*Problem requirements*. Write the data out again exactly, with no pictures.

*Recorded data*.
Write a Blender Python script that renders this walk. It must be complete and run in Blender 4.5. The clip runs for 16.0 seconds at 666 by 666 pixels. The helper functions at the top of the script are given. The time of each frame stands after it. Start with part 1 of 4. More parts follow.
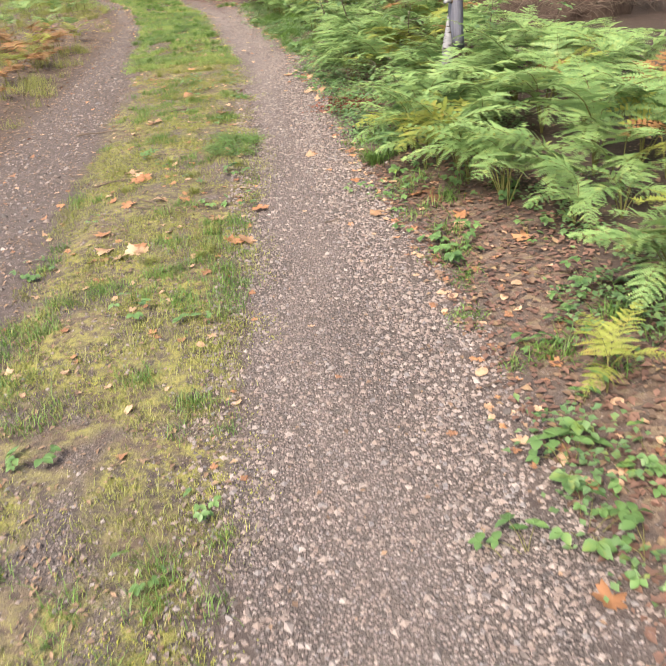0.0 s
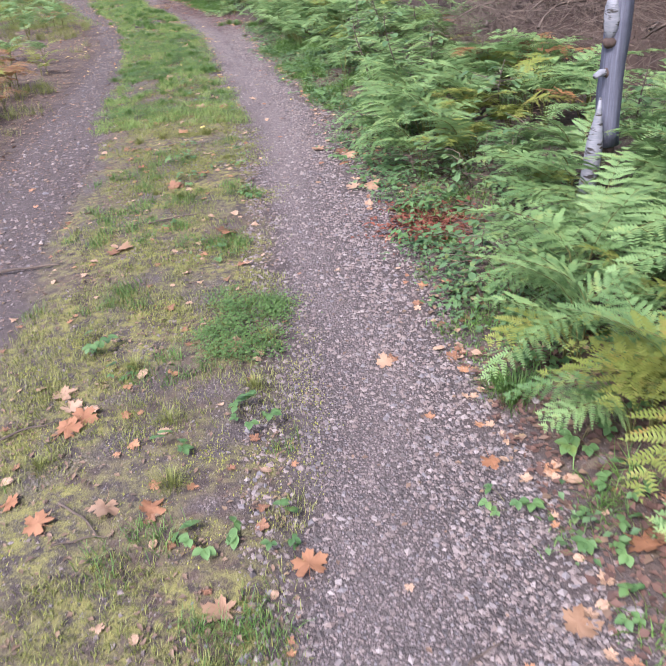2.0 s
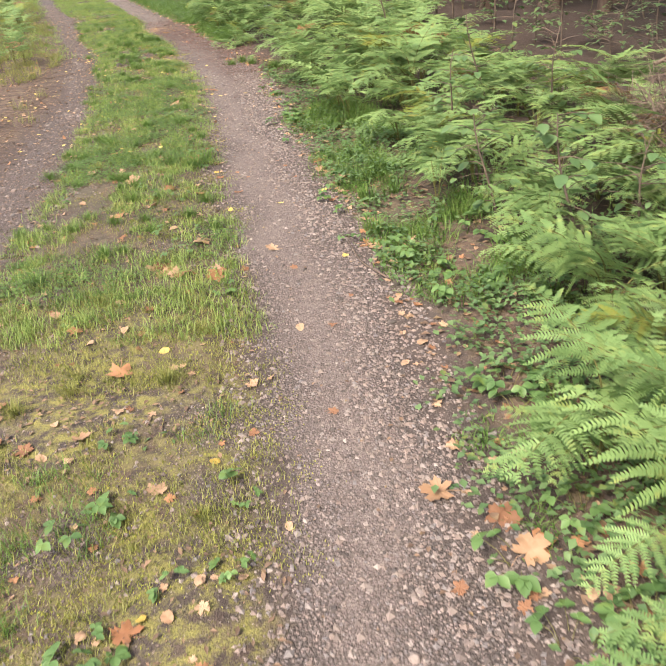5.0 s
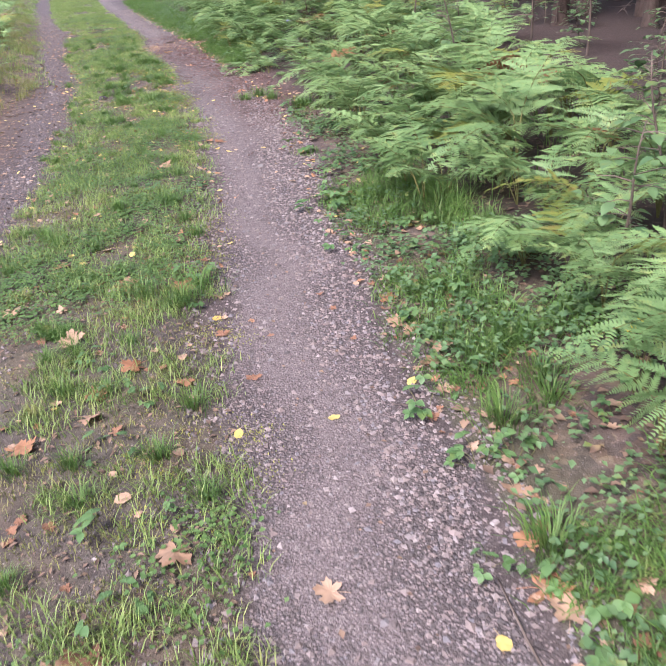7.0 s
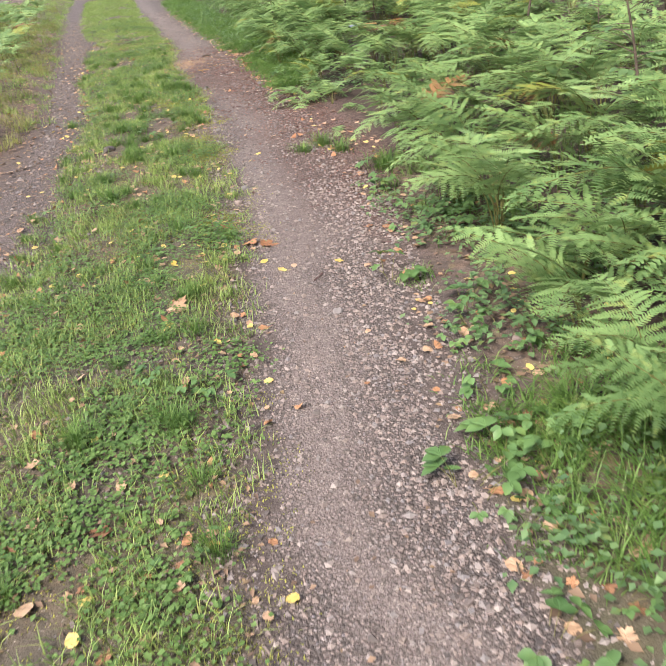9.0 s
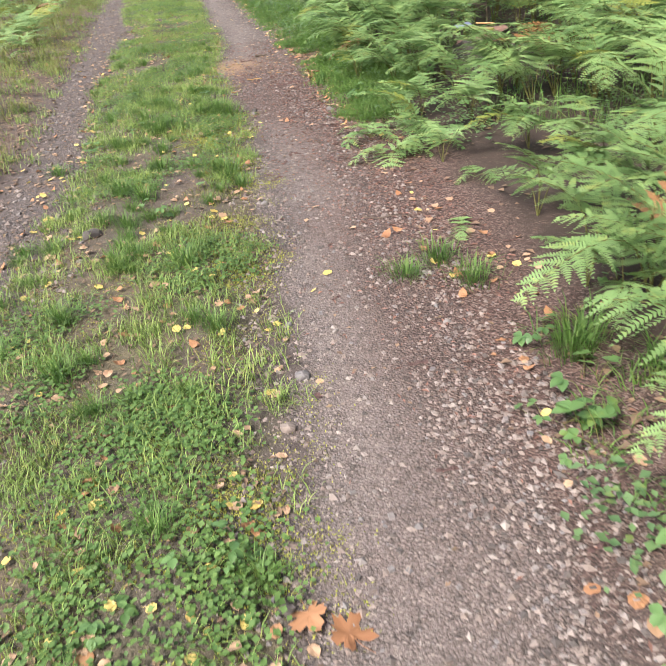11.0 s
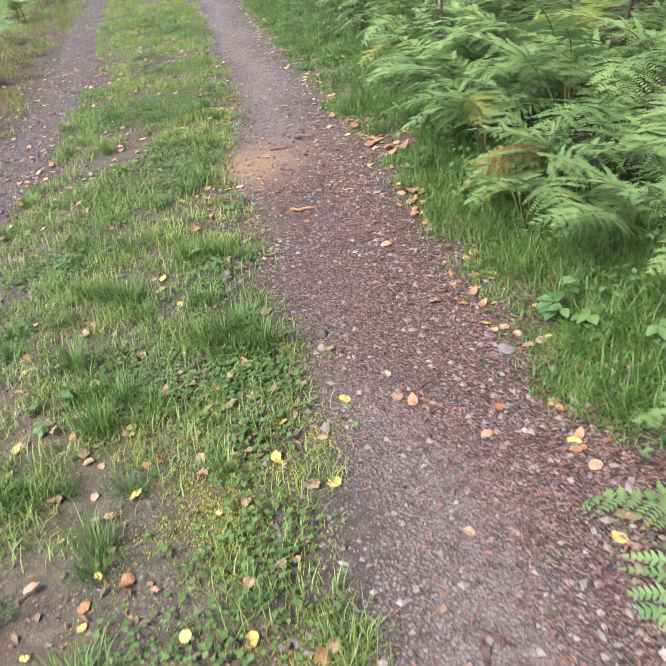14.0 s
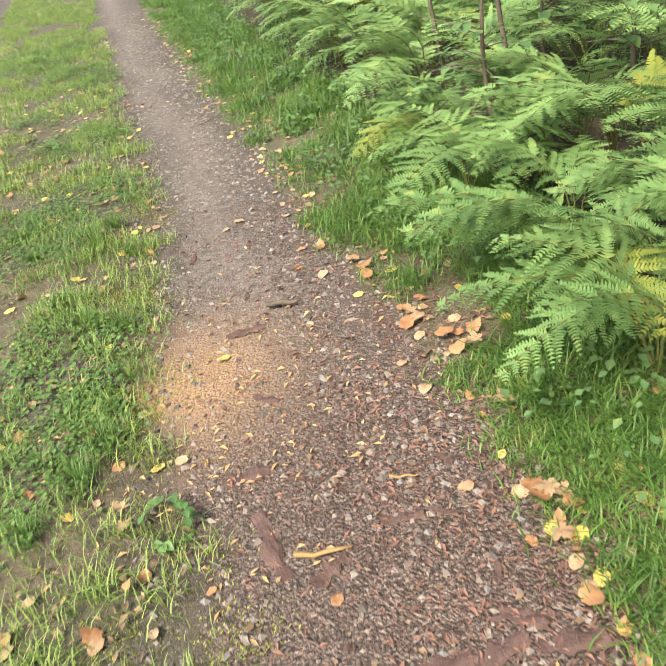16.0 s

*Worked answer*.
Write a Blender Python script that renders this walk. It must be complete and run in Blender 4.5. The clip runs for 16.0 seconds at 666 by 666 pixels. The helper functions at the top of the script are given. The time of each frame stands after it. Start with part 1 of 4. More parts follow.
0.0 s
2.0 s
5.0 s
7.0 s
9.0 s
11.0 s
14.0 s
16.0 s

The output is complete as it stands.